### Given data
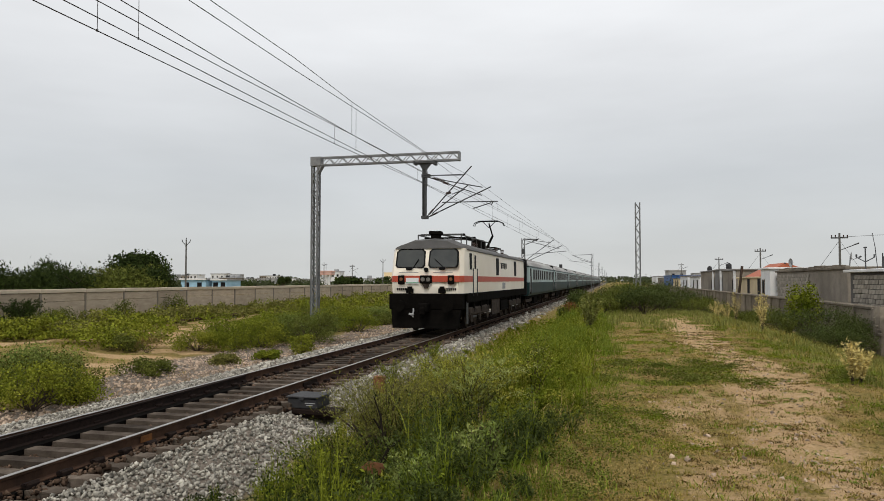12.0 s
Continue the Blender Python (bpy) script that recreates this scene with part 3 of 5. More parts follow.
def build_far_masts():
    lattice_mast("lattice_mast", 1.99, 59.0, -0.7, 8.35, 0.165, "bare galvanised lattice mast without arms among bushes", 0.5)
    m, h = lattice_mast("portal_mast", -12.6, 103, -0.7, 8.2, 0.2, "galvanised lattice mast carrying two bracket arms", 0.6)
    cantilever(m, 0.2, 5.4, (0.2, 8.6), (5.6, 7.8), (1.2, 6.6, 6.2, 7.0), far=True)
    cantilever(m, 0.2, 5.6, (0.2, 8.8), (4.4, 8.7), (0.2, 6.5, 2.0, 6.5), oy=0.6, far=True)
    part("top_bar", rods(((0, 0, h - 0.1), (2.2, 0.2, h - 0.15), 0.07), ((2.2, 0.2, h - 0.15), (0.3, 0.1, h - 0.9), 0.05)), M_GALV_DARK, m)
    part("balance_weight", boxes((-0.2, 0.2, -0.32, -0.22, 6.6, 7.4)), M_GALV_DARK, m)
    part("guy", rods(((0.3, 0, 6.0), (1.6, 6, 0.0), 0.02)), M_WIRE, m)
    for y in (158, 240, 312, 410, 520):
        m, h = lattice_mast("track_mast", -4.33, y, -0.7, 7.95, 0.19, "slim grey steel mast with a bracket arm over the track", 0.9)
        w = 1.0 + (y - 158) / 250
        if y > 200:
            part("arm", rods(((0, 0, h - 1.2), (-3.0, 0, h - 0.9), 0.03)), M_GALV_DARK, m)
            continue
        part("arm", rods(((0, 0, h - 0.2), (-4.2, 0, h - 0.35), 0.045 * w), ((0, 0, h - 1.9), (-4.2, 0, h - 0.35), 0.04 * w),
                         ((0, 0, h - 2.1), (-2.6, 0, h - 1.3), 0.045 * w), ((-2.0, 0, h - 1.9), (-5.0, 0, h - 1.55), 0.035 * w)), M_GALV_DARK, m)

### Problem
Would you set down the listing exactly, omitting pictures?

### Response
12.0 s
Continue the Blender Python (bpy) script that recreates this scene with part 3 of 5. More parts follow.
def build_far_masts():
    lattice_mast("lattice_mast", 1.99, 59.0, -0.7, 8.35, 0.165, "bare galvanised lattice mast without arms among bushes", 0.5)
    m, h = lattice_mast("portal_mast", -12.6, 103, -0.7, 8.2, 0.2, "galvanised lattice mast carrying two bracket arms", 0.6)
    cantilever(m, 0.2, 5.4, (0.2, 8.6), (5.6, 7.8), (1.2, 6.6, 6.2, 7.0), far=True)
    cantilever(m, 0.2, 5.6, (0.2, 8.8), (4.4, 8.7), (0.2, 6.5, 2.0, 6.5), oy=0.6, far=True)
    part("top_bar", rods(((0, 0, h - 0.1), (2.2, 0.2, h - 0.15), 0.07), ((2.2, 0.2, h - 0.15), (0.3, 0.1, h - 0.9), 0.05)), M_GALV_DARK, m)
    part("balance_weight", boxes((-0.2, 0.2, -0.32, -0.22, 6.6, 7.4)), M_GALV_DARK, m)
    part("guy", rods(((0.3, 0, 6.0), (1.6, 6, 0.0), 0.02)), M_WIRE, m)
    for y in (158, 240, 312, 410, 520):
        m, h = lattice_mast("track_mast", -4.33, y, -0.7, 7.95, 0.19, "slim grey steel mast with a bracket arm over the track", 0.9)
        w = 1.0 + (y - 158) / 250
        if y > 200:
            part("arm", rods(((0, 0, h - 1.2), (-3.0, 0, h - 0.9), 0.03)), M_GALV_DARK, m)
            continue
        part("arm", rods(((0, 0, h - 0.2), (-4.2, 0, h - 0.35), 0.045 * w), ((0, 0, h - 1.9), (-4.2, 0, h - 0.35), 0.04 * w),
                         ((0, 0, h - 2.1), (-2.6, 0, h - 1.3), 0.045 * w), ((-2.0, 0, h - 1.9), (-5.0, 0, h - 1.55), 0.035 * w)), M_GALV_DARK, m)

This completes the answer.